С этих пор и почти до самых последних своих дней, пока еще хватало сил собирать рябину, Тимофей Георгиевич угощал нас рябиновкой. А на закуску, особенно во время осенних посещений, были маринованные или соленые грибы. Несколько раз на столе среди прочей снеди появлялась его особая гордость – баночка белых грибов.
Я тоже любил собирать грибы и неплохо в них разбирался – частые грибные вылазки с родителями приучили меня к этому. По виду белых грибов я определил, что это еловые белые, т.е. растущие в еловом лесу, ельнике, чем, вообще говоря, немало удивил Тимофея Георгиевича. Он после этого стал относиться к моим грибным познаниям с некоторым уважением.
Как-то раз, когда мы были у него с Сережей Подображиным, Тимофей Георгиевич угостил нас солеными грибами и попросил сказать, какие это, по нашему мнению, грибы. Грибы были черные и по цвету напоминали свинушки, но консистенция была совсем иной. Скорее по какому-то наитию, чем по убеждению, я сказал:
– Валуи! –
– Ну, ты бы хоть промолчал – недовольно произнес Тимофей Георгиевич, –
– Дал бы Сереже подумать.
Это, действительно, были валуи. Просто Тимофей Георгиевич первый раз готовил их и, по-видимому, не в полной мере выдержал рецептуру приготовления.

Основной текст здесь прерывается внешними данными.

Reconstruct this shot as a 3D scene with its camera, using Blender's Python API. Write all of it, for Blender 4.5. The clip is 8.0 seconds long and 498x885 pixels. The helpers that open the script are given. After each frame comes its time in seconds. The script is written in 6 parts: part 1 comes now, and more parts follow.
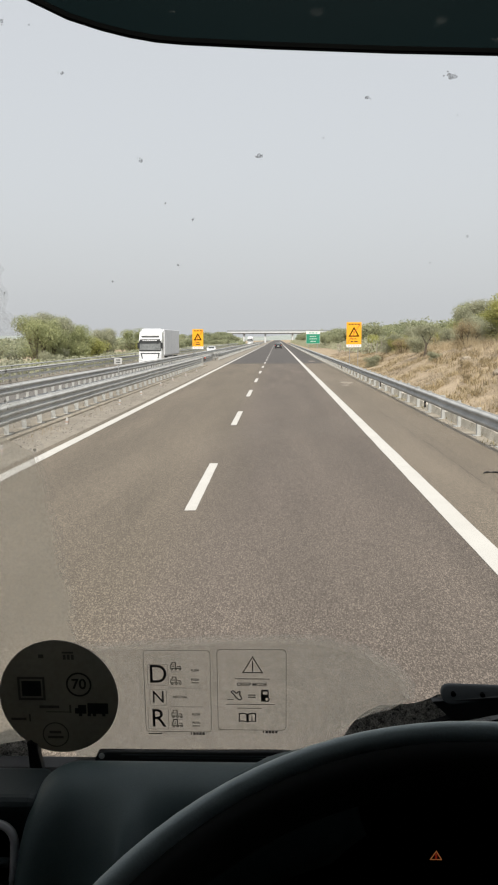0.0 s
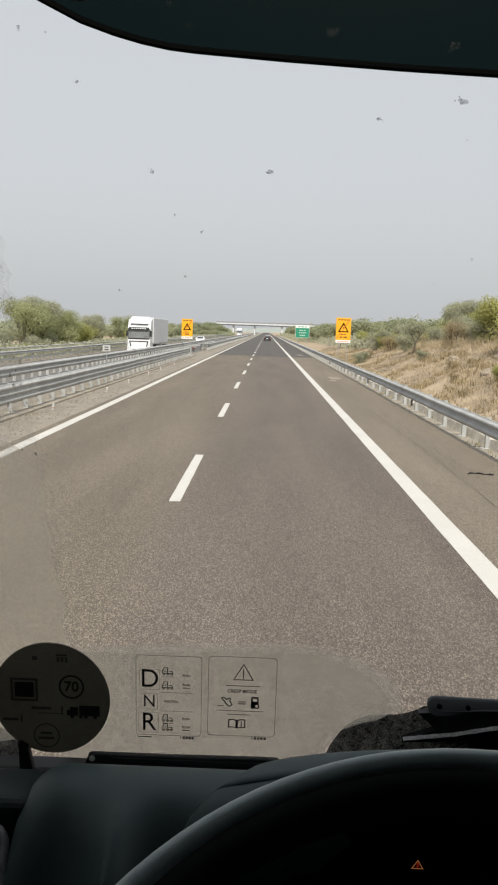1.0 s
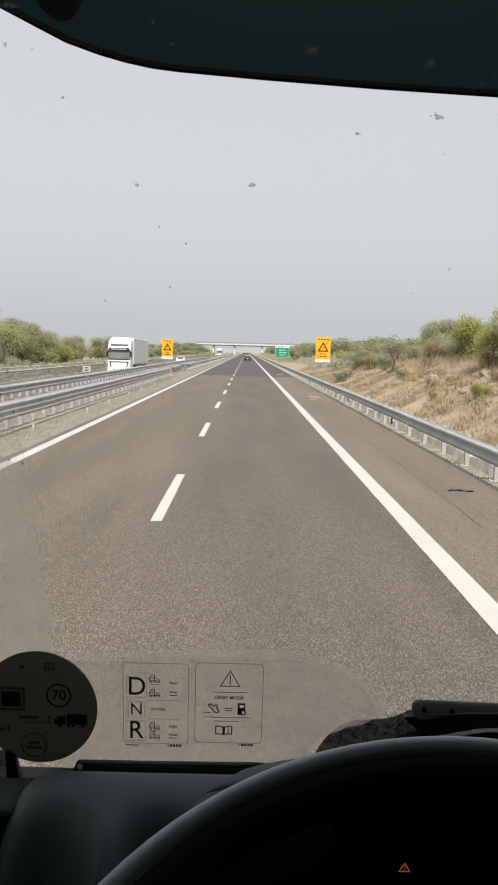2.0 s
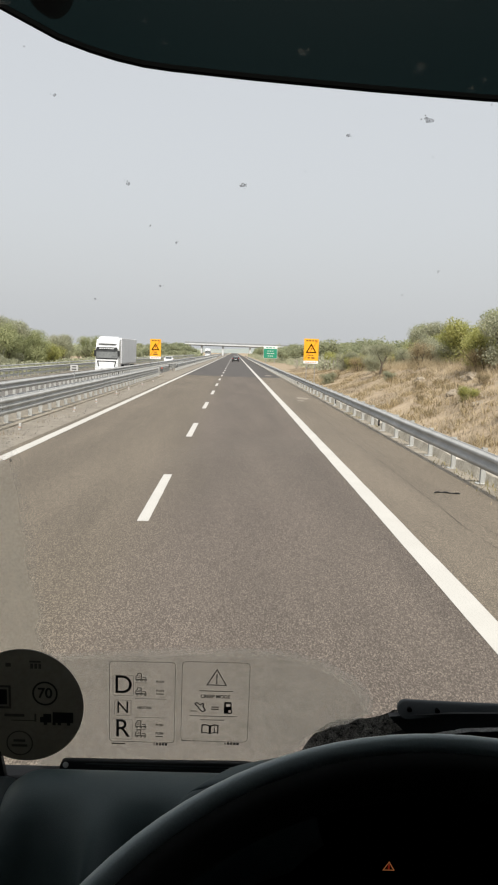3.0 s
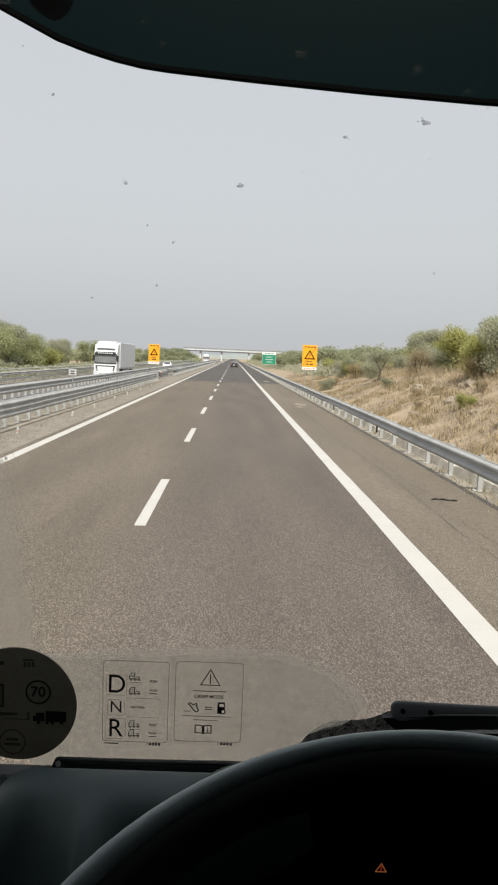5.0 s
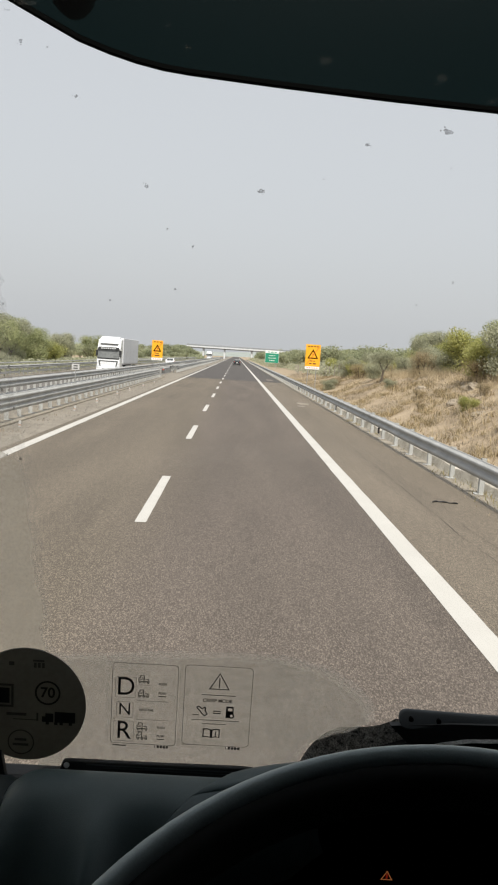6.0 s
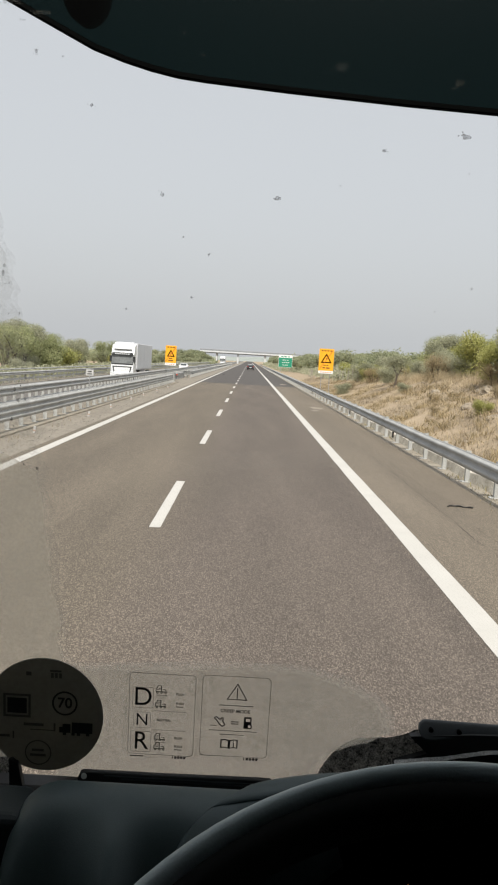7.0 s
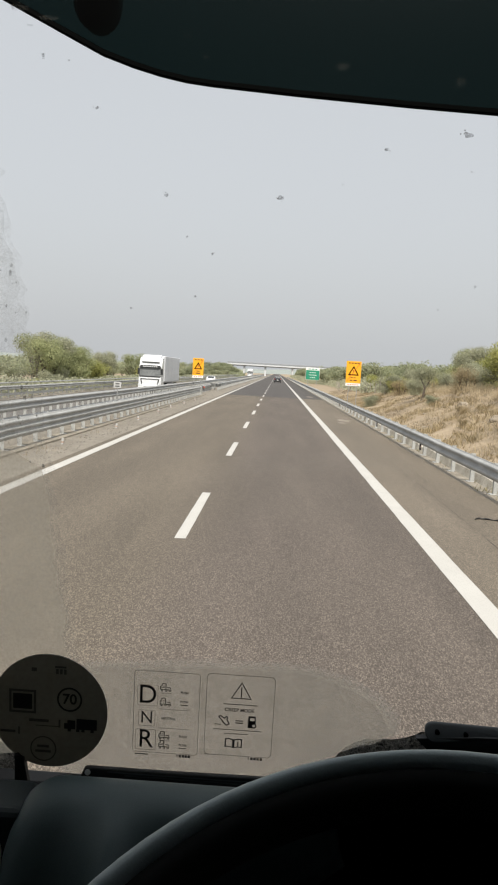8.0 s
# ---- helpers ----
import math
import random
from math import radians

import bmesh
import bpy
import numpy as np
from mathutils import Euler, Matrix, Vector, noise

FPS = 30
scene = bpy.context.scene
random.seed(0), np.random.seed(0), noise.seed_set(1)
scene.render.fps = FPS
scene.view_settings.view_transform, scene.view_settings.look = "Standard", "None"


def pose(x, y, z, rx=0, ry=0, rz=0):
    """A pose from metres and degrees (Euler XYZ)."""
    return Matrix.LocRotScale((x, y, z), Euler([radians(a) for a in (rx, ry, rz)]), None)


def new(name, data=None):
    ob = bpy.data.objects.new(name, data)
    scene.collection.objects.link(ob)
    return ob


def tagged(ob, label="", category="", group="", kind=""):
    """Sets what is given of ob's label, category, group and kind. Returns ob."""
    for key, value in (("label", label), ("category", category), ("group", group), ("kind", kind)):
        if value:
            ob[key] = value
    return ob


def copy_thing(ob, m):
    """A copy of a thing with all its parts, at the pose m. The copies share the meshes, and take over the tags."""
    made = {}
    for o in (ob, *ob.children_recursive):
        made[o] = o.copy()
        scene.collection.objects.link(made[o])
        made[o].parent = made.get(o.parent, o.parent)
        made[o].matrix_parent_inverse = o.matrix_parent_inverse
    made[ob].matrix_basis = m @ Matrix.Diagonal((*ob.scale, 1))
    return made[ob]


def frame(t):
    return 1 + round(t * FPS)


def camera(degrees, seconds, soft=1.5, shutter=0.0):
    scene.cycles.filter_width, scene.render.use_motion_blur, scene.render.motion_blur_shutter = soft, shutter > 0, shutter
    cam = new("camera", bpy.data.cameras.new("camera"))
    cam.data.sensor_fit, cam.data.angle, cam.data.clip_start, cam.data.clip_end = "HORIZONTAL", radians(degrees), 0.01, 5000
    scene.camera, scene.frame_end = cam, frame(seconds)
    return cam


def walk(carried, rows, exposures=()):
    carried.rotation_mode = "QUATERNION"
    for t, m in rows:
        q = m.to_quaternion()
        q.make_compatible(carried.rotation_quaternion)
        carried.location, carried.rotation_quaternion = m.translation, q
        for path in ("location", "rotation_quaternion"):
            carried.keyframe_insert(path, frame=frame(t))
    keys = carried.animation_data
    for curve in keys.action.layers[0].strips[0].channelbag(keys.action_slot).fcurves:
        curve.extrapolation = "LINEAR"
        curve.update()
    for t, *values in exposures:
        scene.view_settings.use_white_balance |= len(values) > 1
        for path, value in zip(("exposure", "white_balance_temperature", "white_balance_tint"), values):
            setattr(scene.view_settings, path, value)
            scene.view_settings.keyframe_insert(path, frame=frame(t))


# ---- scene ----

Надо сказать, что на встрече нашего класса в 2008 году замечательными солеными валуями угощал нас Олег Кислов, большой любитель и знаток “тихой грибной охоты”.
С белыми грибами у Тимофея Георгиевича произошла еще вот какая история. Он лечился в хозрасчетной поликлинике, по-моему, у офтальмолога, и когда лечение закончилось, захотел отблагодарить врача. Предлагать врачу что-либо из крепких напитков он считал неудобным и решил преподнести ему банку маринованных белых грибов. Грибы сквозь стекло банки смотрелись как на картинке – шляпка к шляпке, аппетитно чрезвычайно. И в последний свой визит в поликлинику он презентовал эту банку врачу.
– О! – воскликнул тот – закуска есть!
Тут-то Тимофею Георгиевичу стало ясно, что этот врач не отказался бы и от бутылки водки, и он потом долго сетовал на свою несообразительность – надо было, считал он, и водку с собой захватить.
Кроме белых Тимофею Георгиевичу также удавалось собирать в заметном количестве чернушки. Но тут и гриб был другой, и продукт из него получался тоже другого качества. Кастрюля с солеными чернушками стояла на коммунальной кухне, при комнатной температуре и единственным консервантом в этом случае была соль. Кроме того, если тряпочка, положенная сверху на грибы, высыхала, то надо было обязательно налить сверху концентрированный рассол, чтобы грибы не испортились. Поэтому, когда чернушки укладывались на тарелку, а доставался из кастрюли, естественно, самый верхний слой грибов, ничего, кроме соли, не ощущалось. Соль разве что не хрустела на зубах. Но сказать об этом Тимофею Георгиевичу было неудобно, и мы во всю закусывали рябиновку “по настоящему” солеными грибами.